/cineaste

Primary LanguageRubyMIT LicenseMIT

Cineaste

Cineaste is a gem that takes a string and turns it into a video output. The gem searches a given S3 bucket for videos matching each word, then concatenates them together. If the videos are not found, the gem creates videos using a template file video and text-to-speech.

Cineaste Server is a small Sinatra application that uses the Gem.

Usage

@dictionary = "standard" 
@input = "welcome to crumbles" #this will be sanitized
@voice = "male" # male or female (determines which TTS service to use)

phrase = Cineaste::Phrase.new(@dictionary,@input,@voice)
phrase.get_video #will find or create a video on AWS and return the AWS URL as a string

File Structure

Currently the gem is hardcoded to use the 'crumbles-2015' bucket.
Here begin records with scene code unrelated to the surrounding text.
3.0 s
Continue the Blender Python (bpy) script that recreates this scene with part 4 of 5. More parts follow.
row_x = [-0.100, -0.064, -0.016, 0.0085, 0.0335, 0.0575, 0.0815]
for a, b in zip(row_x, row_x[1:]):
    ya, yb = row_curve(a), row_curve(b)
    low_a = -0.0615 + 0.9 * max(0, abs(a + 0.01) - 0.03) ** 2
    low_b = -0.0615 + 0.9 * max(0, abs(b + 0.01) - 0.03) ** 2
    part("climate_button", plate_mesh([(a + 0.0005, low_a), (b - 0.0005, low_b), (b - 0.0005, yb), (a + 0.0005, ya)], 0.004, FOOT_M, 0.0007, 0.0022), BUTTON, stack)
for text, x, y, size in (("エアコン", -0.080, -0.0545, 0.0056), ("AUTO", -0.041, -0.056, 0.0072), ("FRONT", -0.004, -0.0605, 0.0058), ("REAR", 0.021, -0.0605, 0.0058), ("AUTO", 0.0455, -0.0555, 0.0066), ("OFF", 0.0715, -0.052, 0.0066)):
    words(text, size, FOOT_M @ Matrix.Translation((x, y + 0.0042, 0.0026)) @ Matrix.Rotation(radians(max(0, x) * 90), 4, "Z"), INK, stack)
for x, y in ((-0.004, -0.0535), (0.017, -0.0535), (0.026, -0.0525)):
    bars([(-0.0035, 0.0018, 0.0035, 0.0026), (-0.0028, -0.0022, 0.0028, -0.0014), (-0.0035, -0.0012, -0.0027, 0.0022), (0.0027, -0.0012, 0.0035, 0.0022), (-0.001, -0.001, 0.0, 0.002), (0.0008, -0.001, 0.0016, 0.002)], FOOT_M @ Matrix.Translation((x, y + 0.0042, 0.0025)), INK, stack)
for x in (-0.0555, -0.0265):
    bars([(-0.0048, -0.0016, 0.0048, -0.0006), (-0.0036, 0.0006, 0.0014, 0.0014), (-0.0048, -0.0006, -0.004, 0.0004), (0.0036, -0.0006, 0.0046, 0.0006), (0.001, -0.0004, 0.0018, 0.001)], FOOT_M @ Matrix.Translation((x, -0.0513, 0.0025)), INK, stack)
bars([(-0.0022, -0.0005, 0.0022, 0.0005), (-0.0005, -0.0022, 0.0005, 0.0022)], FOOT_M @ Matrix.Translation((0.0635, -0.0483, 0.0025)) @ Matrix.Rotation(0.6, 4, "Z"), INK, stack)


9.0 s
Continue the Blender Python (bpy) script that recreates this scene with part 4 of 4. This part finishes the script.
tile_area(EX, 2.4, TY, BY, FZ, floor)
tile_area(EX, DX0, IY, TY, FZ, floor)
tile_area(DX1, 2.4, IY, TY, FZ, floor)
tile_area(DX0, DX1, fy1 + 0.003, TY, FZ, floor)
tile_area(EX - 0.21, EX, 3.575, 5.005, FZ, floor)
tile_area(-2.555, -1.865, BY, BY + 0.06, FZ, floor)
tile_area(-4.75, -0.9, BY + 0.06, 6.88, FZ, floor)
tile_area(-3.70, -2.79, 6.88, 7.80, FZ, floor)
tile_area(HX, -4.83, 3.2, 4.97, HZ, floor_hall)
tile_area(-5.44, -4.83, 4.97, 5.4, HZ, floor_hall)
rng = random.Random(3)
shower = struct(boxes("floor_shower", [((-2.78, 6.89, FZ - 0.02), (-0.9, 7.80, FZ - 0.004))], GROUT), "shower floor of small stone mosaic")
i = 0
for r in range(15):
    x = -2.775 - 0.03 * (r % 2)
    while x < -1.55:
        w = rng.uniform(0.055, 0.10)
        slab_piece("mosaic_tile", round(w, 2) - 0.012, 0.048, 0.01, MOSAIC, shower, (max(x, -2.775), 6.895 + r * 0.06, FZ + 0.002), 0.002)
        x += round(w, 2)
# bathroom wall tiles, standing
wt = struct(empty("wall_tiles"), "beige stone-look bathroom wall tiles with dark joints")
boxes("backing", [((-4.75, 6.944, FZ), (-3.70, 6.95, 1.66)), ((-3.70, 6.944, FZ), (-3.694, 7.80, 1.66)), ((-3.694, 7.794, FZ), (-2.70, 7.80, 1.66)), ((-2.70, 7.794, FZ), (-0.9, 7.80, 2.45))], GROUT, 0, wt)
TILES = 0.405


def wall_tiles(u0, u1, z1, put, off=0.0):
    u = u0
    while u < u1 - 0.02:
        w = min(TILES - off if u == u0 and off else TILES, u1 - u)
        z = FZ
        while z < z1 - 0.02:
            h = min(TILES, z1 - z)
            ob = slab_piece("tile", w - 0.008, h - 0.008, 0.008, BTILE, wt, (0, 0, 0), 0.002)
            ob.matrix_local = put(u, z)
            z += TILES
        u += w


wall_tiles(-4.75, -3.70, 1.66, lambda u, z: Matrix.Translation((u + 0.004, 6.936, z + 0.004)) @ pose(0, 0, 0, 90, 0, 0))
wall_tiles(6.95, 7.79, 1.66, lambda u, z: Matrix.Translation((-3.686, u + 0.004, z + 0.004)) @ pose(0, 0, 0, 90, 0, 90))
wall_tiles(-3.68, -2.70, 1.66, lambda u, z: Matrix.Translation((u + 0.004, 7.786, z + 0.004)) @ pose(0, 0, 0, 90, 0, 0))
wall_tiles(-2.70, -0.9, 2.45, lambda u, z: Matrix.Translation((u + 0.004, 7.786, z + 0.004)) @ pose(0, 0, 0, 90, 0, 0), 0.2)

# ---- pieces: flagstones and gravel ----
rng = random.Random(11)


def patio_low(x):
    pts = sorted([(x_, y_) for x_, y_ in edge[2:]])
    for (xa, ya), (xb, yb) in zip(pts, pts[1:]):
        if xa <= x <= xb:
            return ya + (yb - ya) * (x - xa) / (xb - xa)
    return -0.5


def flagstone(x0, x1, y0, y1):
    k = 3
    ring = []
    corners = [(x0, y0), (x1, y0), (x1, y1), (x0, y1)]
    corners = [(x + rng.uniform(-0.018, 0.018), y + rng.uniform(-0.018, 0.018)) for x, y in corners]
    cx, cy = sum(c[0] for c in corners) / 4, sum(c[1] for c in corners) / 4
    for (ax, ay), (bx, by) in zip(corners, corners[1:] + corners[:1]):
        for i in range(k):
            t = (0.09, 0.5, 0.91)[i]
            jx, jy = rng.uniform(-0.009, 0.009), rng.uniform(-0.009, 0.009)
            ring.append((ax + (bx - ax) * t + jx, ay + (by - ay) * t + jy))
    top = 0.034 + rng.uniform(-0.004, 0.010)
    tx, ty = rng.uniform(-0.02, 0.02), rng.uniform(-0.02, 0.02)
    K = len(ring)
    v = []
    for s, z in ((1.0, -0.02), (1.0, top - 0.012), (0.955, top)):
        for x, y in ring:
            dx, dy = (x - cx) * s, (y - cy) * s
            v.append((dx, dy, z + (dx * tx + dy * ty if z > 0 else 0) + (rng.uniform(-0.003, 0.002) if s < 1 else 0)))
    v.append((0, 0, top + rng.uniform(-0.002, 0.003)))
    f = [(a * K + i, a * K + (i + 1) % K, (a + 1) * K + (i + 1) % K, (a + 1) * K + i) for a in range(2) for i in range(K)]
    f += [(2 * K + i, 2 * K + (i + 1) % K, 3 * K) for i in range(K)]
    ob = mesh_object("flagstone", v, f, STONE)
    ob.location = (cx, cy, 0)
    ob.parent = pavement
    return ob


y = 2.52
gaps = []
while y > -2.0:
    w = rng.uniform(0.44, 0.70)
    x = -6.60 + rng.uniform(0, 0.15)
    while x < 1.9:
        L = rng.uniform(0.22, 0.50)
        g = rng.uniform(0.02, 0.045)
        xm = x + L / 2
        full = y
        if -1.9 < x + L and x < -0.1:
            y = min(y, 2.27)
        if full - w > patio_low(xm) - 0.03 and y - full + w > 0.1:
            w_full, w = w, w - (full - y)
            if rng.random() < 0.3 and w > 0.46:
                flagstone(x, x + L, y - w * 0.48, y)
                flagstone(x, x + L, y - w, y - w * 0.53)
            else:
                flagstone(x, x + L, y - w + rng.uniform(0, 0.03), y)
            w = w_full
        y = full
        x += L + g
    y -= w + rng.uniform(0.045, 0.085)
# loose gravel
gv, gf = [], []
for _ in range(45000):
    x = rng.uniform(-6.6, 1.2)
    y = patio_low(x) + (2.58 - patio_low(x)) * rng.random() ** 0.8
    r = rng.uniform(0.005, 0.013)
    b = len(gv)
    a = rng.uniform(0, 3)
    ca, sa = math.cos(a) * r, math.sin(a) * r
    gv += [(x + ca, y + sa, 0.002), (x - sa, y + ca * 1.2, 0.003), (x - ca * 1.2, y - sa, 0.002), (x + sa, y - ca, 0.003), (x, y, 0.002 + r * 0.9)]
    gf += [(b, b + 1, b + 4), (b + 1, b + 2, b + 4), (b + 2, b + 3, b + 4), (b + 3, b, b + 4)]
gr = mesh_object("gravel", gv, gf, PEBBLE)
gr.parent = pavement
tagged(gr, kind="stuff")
Videos are classified as "defined" or "generated." Generated videos are videos that have been created using a template video and MP3.

To add a new dictionary, simply create the following folder in S3: $S3_BUCKET/rresources/:video/dictionaries/:dictionary/defined/ and add your videos there.

The following files will be generated during use:

$S3_BUCKET/resources/:video/dictionaries/:dictionary/generated/undefined_word.mp4
$S3_BUCKET/resources/:video/dictionaries/:dictionary/phrases/base64_hash_of_phrase.mp4
$S3_BUCKET/esources/:audio/voice/:voice/tts_of_a_word.mp3

Files are stored locally in the tmp/ folder for use with FFMPEG. These files are not automatically deleted at this time.

A simple but functional server can be found in cineaste-server/. See the README.md there for more information.

Requirements

  • FFMPEG
  • AWS key and secret set for aws-cli (or in s3_client.rb)

Next Steps:

  • Tests
  • Extract S3 creds, file tree structure, and template video into config file
  • Ensure tmp/ folder is periodically emptied

Longer Term:

  • Account for multi-word phrases (eg. "ice cream")
  • Include ability to censor certain words from a list
  • Check for homonyms and mispellings as well as exact matches
  • Replace special chars used for letters ($ -> s)
  • Compress common mispellings (eg. "loooooolll" -> "lol"). Check analytics for full list
  • Ignore gibberish as best as possible (can we drop something like "(&*UHEJF" ?)

The icebox/ folder has a few word lists to help with the above.